当時、スタジオジブリさんの海外配給とビデオ販売をディズニーがやっていたんですね。モバイルのほうも何か提案しようということになり、小さい頃からジブリ作品を見続けてきた私が担当することになったんです。それで、その時は3巻くらいまでしか読んでいなかった『ゲド戦記』を全巻読み、やっぱりすごいなと思いました。宮崎駿さんはいろんな本に精通されていて、サン=テグジュペリも愛読されているので、読んでみたらすごく好きになりました。もちろん『星の王子さま』は知っていたので、その時に読んだのは『人間の土地』とか『夜間飛行』のほうです。
――自身のパイロット体験をベースにした作品のほうですね。
白尾:「紅の豚」はここから生まれたんだな、と感激しました。それと、ジブリの方が堀田善衛さんが好きだということで、『路上の人』などを読んだらすごく面白かったです。ジブリの仕事で読書生活を充実させてもらいました。
それと、職場チームに本好きな子が多くて、教養文庫みたいなものを作っていたんです。読んで面白かった本や漫画を積み上げて、みんなで自由に借りていました。それで知ったのが辻村深月さんでした。最初に読んだのが『ぼくのメジャースプーン』。あとは絲山秋子さんの『海の仙人』があって、それを読んで、そこから辻村さんや絲山さんが好きになって、その時出ている著作をほぼすべて読みました。上橋菜穂子さんも会社の人から教えてもらいました。『精霊の守り人』シリーズや『獣の奏者』シリーズを家族全員で面白く読みました。
――ご自身で見つけた作家、作品は。
白尾:書店さんで出会って、ずっと好きなのは今村夏子さんとイーユン・リー、ミランダ・ジュライ、カズオ・イシグロ、テッド・チャン、アゴタ・クリストフです。テッド・チャンはカート・ヴォネガットを教えてくれた同僚に「これもすごいSFだよ」といって『あなたの人生の物語』を薦めた記憶があります。

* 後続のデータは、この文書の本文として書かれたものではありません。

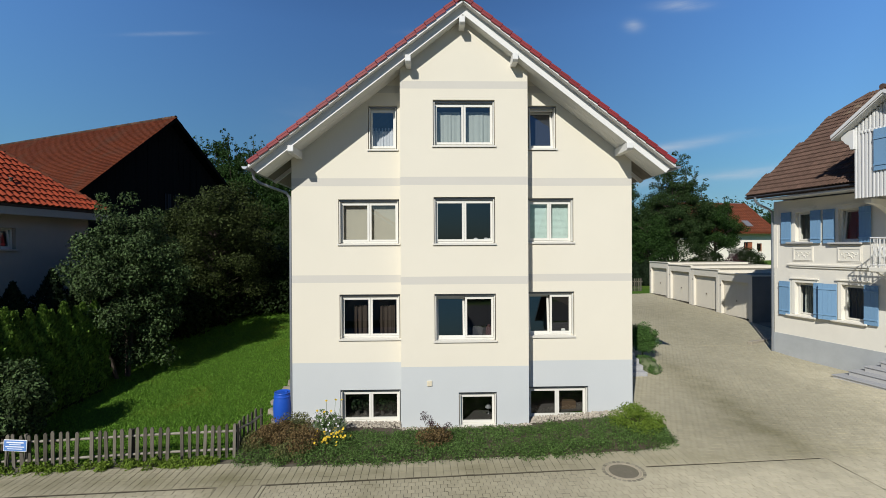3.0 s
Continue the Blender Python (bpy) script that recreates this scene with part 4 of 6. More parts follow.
for sgn in (-1, 1):
    part("side_wall", boxes((sgn * 8.6 - 0.1, sgn * 8.6 + 0.1, 0.7, BD, -0.5, BZ - 0.4 - BK * 8.75)), DARKWOOD, barn)
    pts = [(0, BZ - 0.05), (sgn * BH, BZ - 0.05 - BK * BH), (sgn * BH, BZ - 0.25 - BK * BH), (0, BZ - 0.25)]
    part("roof", prism(pts, 0.0, BD), BARNTILE, barn)
    part("soffit", prism([(0, BZ - 0.255), (sgn * BH, BZ - 0.255 - BK * BH), (sgn * BH, BZ - 0.29 - BK * BH), (0, BZ - 0.29)], 0.0, BD), DARKWOOD, barn)
    part("verge_board", prism([(0, BZ - 0.04), (sgn * BH, BZ - 0.04 - BK * BH), (sgn * BH, BZ - 0.30 - BK * BH), (0, BZ - 0.30)], -0.04, -0.001), DARKWOOD, barn)
part("back_wall", boxes((-8.7, 8.7, BD - 0.5, BD - 0.3, -0.5, 5.0)), DARKWOOD, barn)
bl = math.hypot(BH, BK * BH)
tiles(barn, slope_m((-BH, BD, BZ - BK * BH - 0.04), (0, -1, 0), (BH, 0, BK * BH)), BD, bl, lambda u, w: w < bl - 0.1, BARNTILE, 0.19, 0.175, 0.006, 0.026, seed=8, waves=0)
tiles(barn, slope_m((BH, 0, BZ - BK * BH - 0.04), (0, 1, 0), (-BH, 0, BK * BH)), BD, bl, lambda u, w: w < bl - 0.1, BARNTILE, 0.48, 0.64, 0.014, 0.03, seed=9)
caps(barn, (0, 0, BZ - 0.03), (0, BD, BZ - 0.03), 0.10, BARNRIDGE, step=0.30)
bm = bmesh.new()
zz = BZ - BK * BH - 0.12
tube(bm, [(BH + 0.06, 0.0, zz), (BH + 0.06, BD, zz)], 0.07, 8)
tube(bm, [(BH + 0.06, 0.3, zz - 0.05), (BH - 0.2, 0.45, zz - 0.5), (BH - 0.5, 0.45, zz - 0.7), (8.75, 0.45, zz - 1.2), (8.75, 0.45, 0.5)], 0.05, 8)
part("gutter", bm, ZINC, barn)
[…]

今村夏子さんは『こちらあみ子』が出た時に書店でぱらぱらっと見たら止まらなくなって、そのまま買って帰りました。イーユン・リーも同じパターンで、『千年の祈り』を読んだのがきっかけです。ミランダ・ジュライは岸本佐知子さん訳の短篇集『いちばんここに似合う人』がいちばん好きです。『あなたを選んでくれるもの』も最高だし『最初の悪い男』も好きです。カズオ・イシグロは『わたしを離さないで』を最初に読んで、そこから『日の名残り』など他の作品もぜんぶ読みました。ジュンパ・ラヒリも話題だったから読むようになりましたね。『停電の夜に』がすごく好きです。
アゴタ・クリストフの『悪童日記』は「作家の読書道」にもよく出てくるし、相当いい本らしい、とはずっと思っていたんですよね。やっと読んだ時にうわーっと思いました。私の今の部屋には本棚とは別の棚に、好きな本を飾った祭壇のような場所があるんですけれど、そこに飾ってます。あの三部作は全部読んでいます。
イーユン・リーやアゴタ・クリストフ、ジュンパ・ラヒリは言語を越境して書いている人ですよね。漫画でも少年漫画と少女漫画の垣根を越えている人の作品をよく読むので、越境している人を好きになる傾向があるのかもしれません。